Tool standards (tools/<category>/tools.py)

Tool interface

Each tool should:

  • Be a single-purpose function or small set of functions.
  • Accept a typed RunContext[Deps] and explicit parameters (type annotated).
  • Return a predictable JSON-serializable shape (lists/dicts of primitives).
  • Validate inputs early (empty query, missing deps) and return safe defaults.

Tool prompt (prompts/tool_prompt.txt)

Keep tool prompts short and structured:

  • Tool name
  • Purpose
  • When to use
  • How to call
  • Return shape
  • Rules / constraints

Optional: streaming progress (progress.py)

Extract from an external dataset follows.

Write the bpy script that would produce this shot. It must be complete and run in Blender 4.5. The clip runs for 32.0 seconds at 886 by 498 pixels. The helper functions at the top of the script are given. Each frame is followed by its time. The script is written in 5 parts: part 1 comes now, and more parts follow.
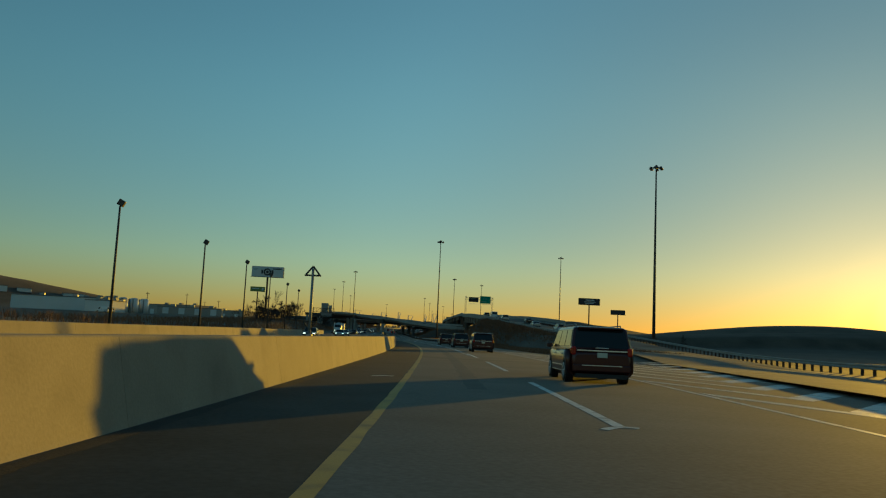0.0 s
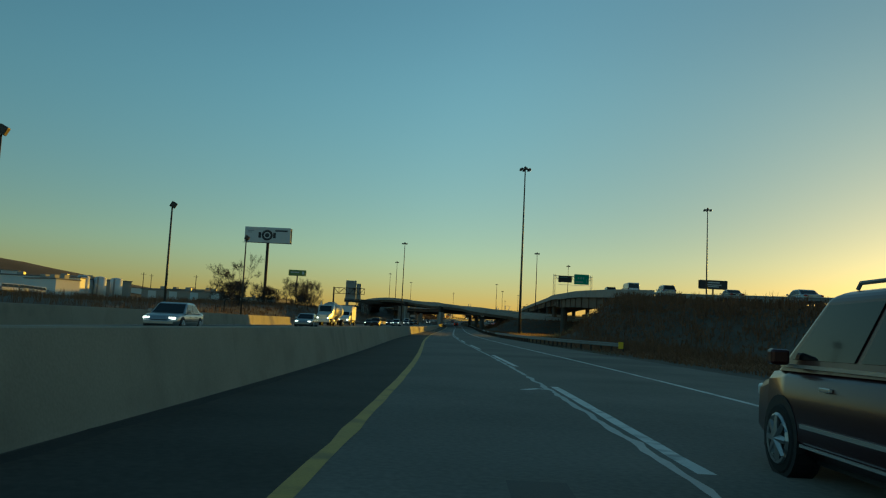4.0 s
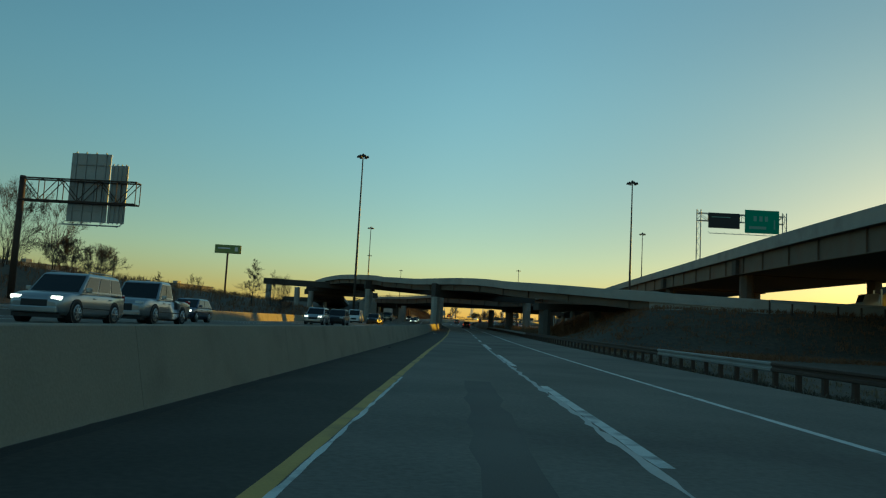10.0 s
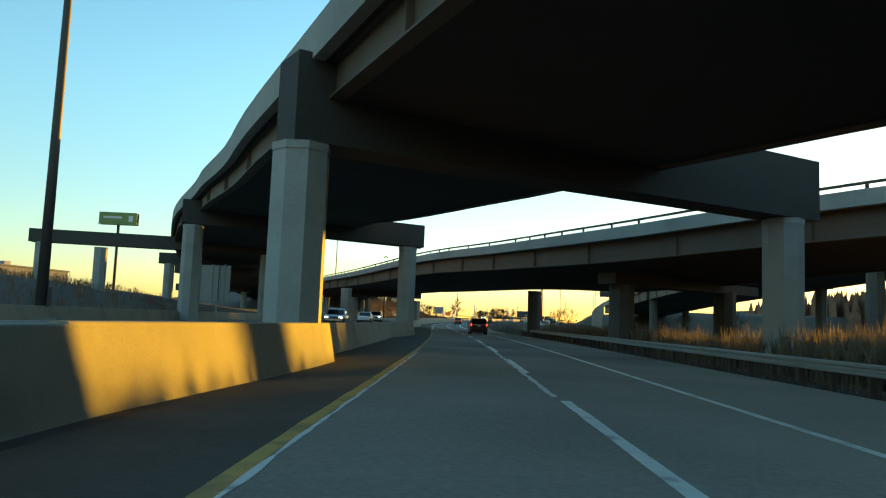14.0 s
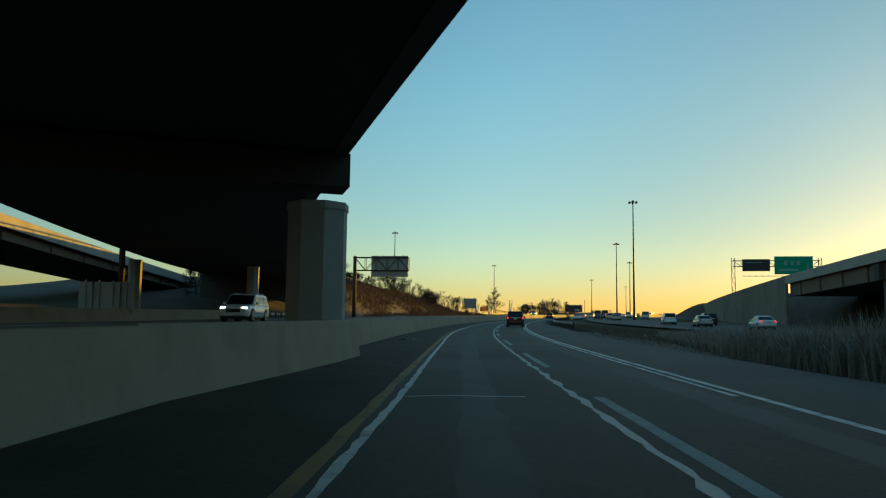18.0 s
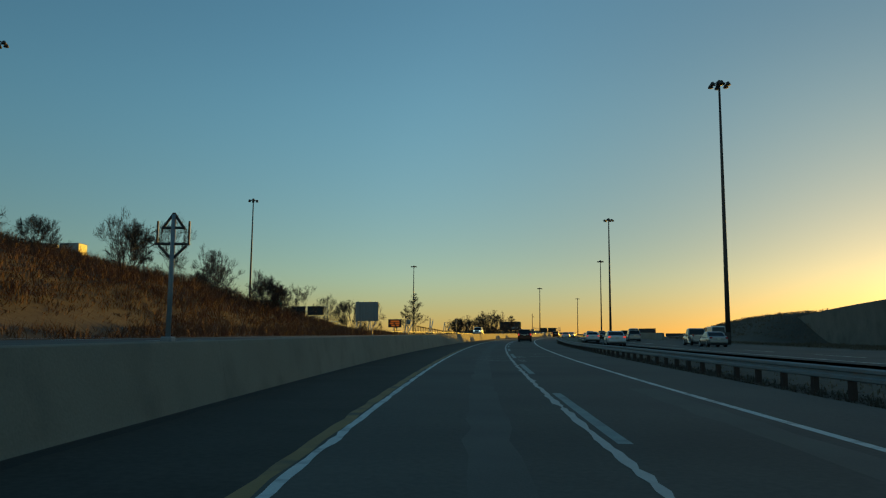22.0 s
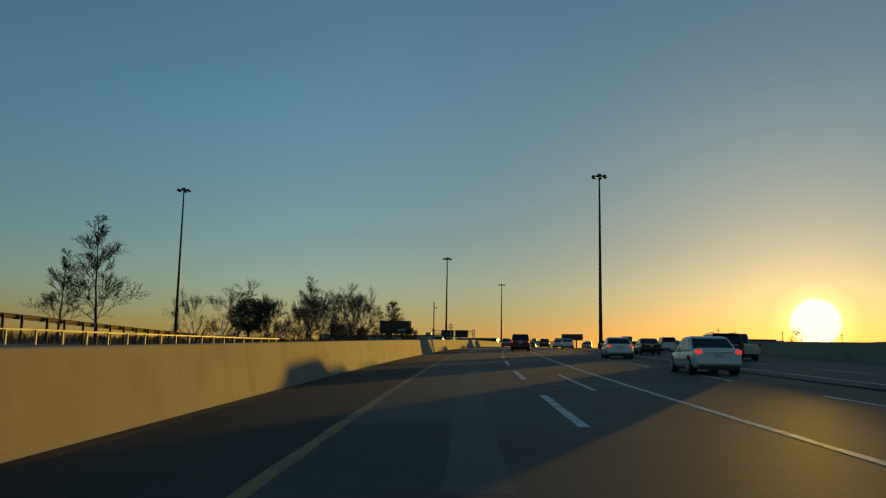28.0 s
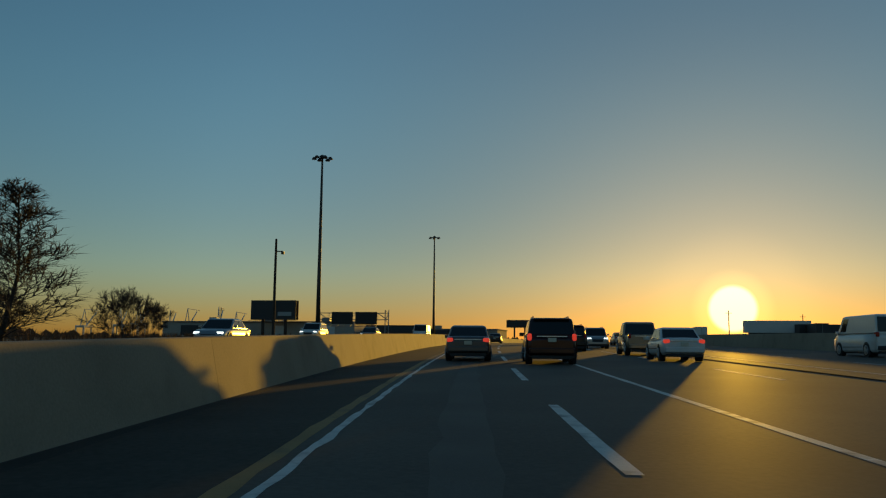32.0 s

For interactive UX, expose progress updates during processing:

  • Maintain a per-request progress tracker (e.g., an asyncio.Queue).
  • Provide a helper like emit_status("...") that tools/agents can call.
  • Surface status updates via SSE (or equivalent) as:
    • status events (short messages)
    • complete event (final payload)
    • error event (structured error)

Guidelines:

  • Progress messages should be short and meaningful (milestones, not spam).
  • Progress tracking should be in-memory and best-effort (never block core processing).

Testing standards

  • Agent tests:
    • Verify prompt generation replaces placeholders correctly.
    • Verify response parsing returns the expected Pydantic model shape.
  • Tool tests:
    • Verify tools handle missing deps and invalid inputs safely.
    • Verify return shapes are stable.
  • Orchestration tests:
    • Verify tool gating (which tools mount under which flags).
    • Verify progress emission doesn’t leak tasks or state across requests.